November 12, 2008 at 8:58am

It’s a sign of the times that even the super rich can’t get credit.

Yellowstone Club, the exclusive golf and ski resort that counts billionaires like Microsoft founder Bill Gates among its members, sought bankruptcy protection Monday, citing sinking real estate values and tight money.

The club in the pristine slopes around Big Sky, MT, just north of Yellowstone National Park, is part resort and part residential community for the rich. It offers mountain lots beginning at $2 million and counts members such as News Corp. President Peter Chernin, hotelier Barry Sternlicht and former Citigroup executive Todd Thomson.

In a filing in U.S. Bankruptcy Court in Bhutte, MT, the Yellowstone Mountain Club LLC said it was unable to pay creditors because of “decreasing revenues brought on by, among other things, economic factors causing both difficulties in obtaining credit and declines in the real estate market.”

The filing was signed by owner Edra Blixseth, who co-founded the business in 2000 with former husband Tim Blixseth, on 13,600 acres of logging land. She asked for an expedited hearing so the company could get financing and continue doing business.

In better times, the club had generated huge amounts of cash. The rich paid out $205 million for 72 properties in 2005 alone, most of them empty lots on wooded slopes, on which they built chalets.

Besides skiing and playing golf, chalet owners fish in the Gallatin, the river featured in Robert Redford’s A River Runs Through It.

Blixseth, who lives in a 30,000-square foot mansion in Rancho Mirage, CA, took control of the resort in July after a bitter divorce. “I have always felt that the Yellowstone Club is my baby,” she wrote to members in a July 6 letter announcing she had taken control.

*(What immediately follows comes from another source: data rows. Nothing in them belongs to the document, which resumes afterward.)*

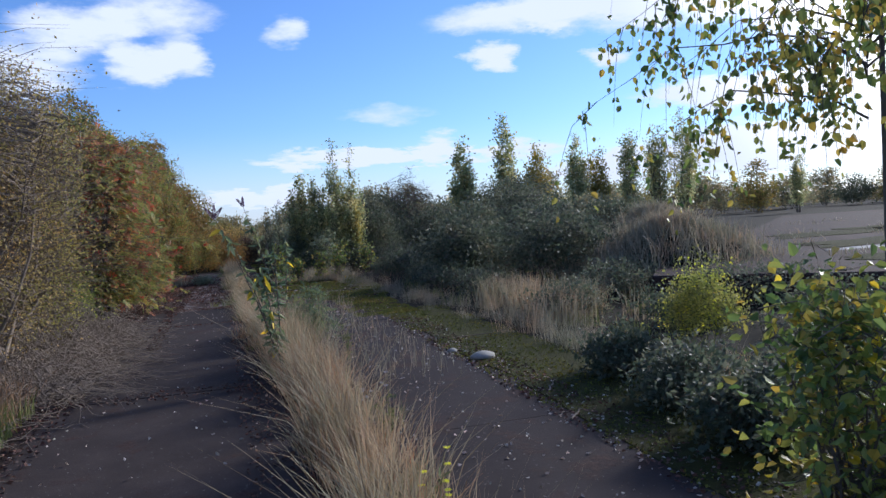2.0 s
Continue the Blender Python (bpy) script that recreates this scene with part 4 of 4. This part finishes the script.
FARPOP = [(10.2, 32.5, 4.4, 1.2, 0), (12.4, 33.0, 5.4, 1.3, 0), (14.6, 34.5, 4.7, 1.4, 1), (19.5, 40.0, 5.2, 1.6, 0), (21.2, 40.5, 4.6, 1.4, 1), (23.5, 41.0, 5.9, 1.7, 0), (25.8, 41.5, 6.2, 1.8, 0), (28.0, 42.0, 6.9, 1.9, 0), (31.0, 50.0, 5.0, 1.8, 1), (46.0, 52.0, 4.2, 1.8, 0)]
for x, y, h, w, gold in FARPOP:
    shrub("poplar", (x, y, 0), h, w, "tall narrow poplar" + (" turning gold" if gold else " with dull green leaves"), "tree", L_POPGOLD if gold else L_POPLAR, (0.13, 0.1), 3200, 8, 160, outline=flame, group="row of poplars", low=0.7, up=1.8, droop=0.05, clump=0.12)


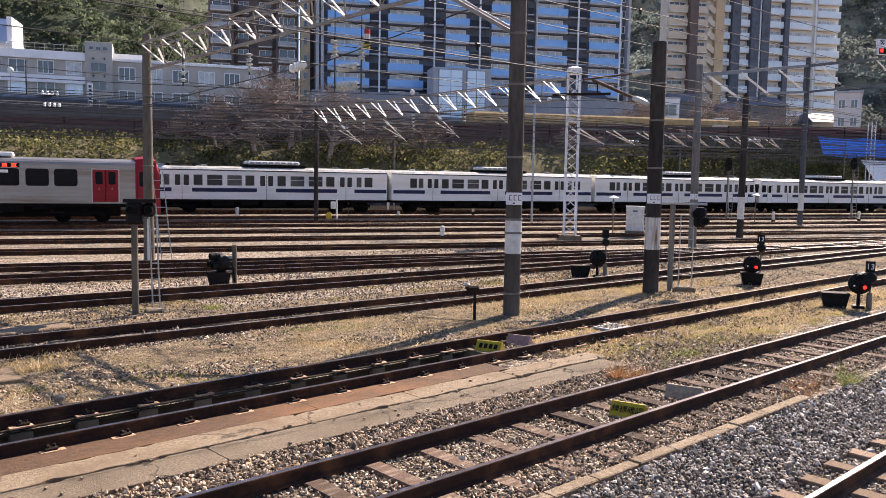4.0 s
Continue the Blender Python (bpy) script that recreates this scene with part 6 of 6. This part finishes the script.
def dwarf_signal(label, x, y, yaw, lit, box_side=-1, plate="", post=0.0, face=0.0):
    """A ground signal: a round hooded head over a box, with a plate or a short post beside it."""
    t = thing("shunting_signal", label, "railway signal", pose(x, y, -0.18, 0, 0, yaw), "ground signals")
    bx = 0.55 * box_side
    g = Geo()
    lo, hi, hh = (0.25, 0.17), (0.32, 0.21), 0.36
    g.add([Vector((bx + sx * a, sy * b, z)) for (a, b), z in ((lo, 0.0), (hi, hh)) for sx, sy in ((-1, -1), (1, -1), (1, 1), (-1, 1))], [(0, 1, 2, 3), (4, 5, 6, 7), (0, 1, 5, 4), (1, 2, 6, 5), (2, 3, 7, 6), (3, 0, 4, 7)])
    box = part("base_box", g, M_BLACK, t)
    part("lid", Geo().box((bx, 0, hh + 0.015), (0.67, 0.45, 0.03), 0.01), M_IRON, box)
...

Yellowstone Development LLC, one of the two entities through which she owns the club, listed assets of $500 million to $1 billion, and debt of less than $500 million, according to court documents.

The club apparently borrowed heavily in the past – securing a $375 million loan from Zurich-based Credit Suisse Group in 2005, according to Bloomberg News.

Trouble started soon after, when club member Greg LeMond, the first American to win the Tour de France, sued Tim Blixseth, alleging that he pocketed $209 million of the Credit Suisse loan as a return of capital to early investors.

LeMond claimed that he was entitled to some of that money as an early investor.

In August, Edra Blixseth paid LeMond and three other early investors $8 million and promised to pay another $13.5 million by Nov. 15.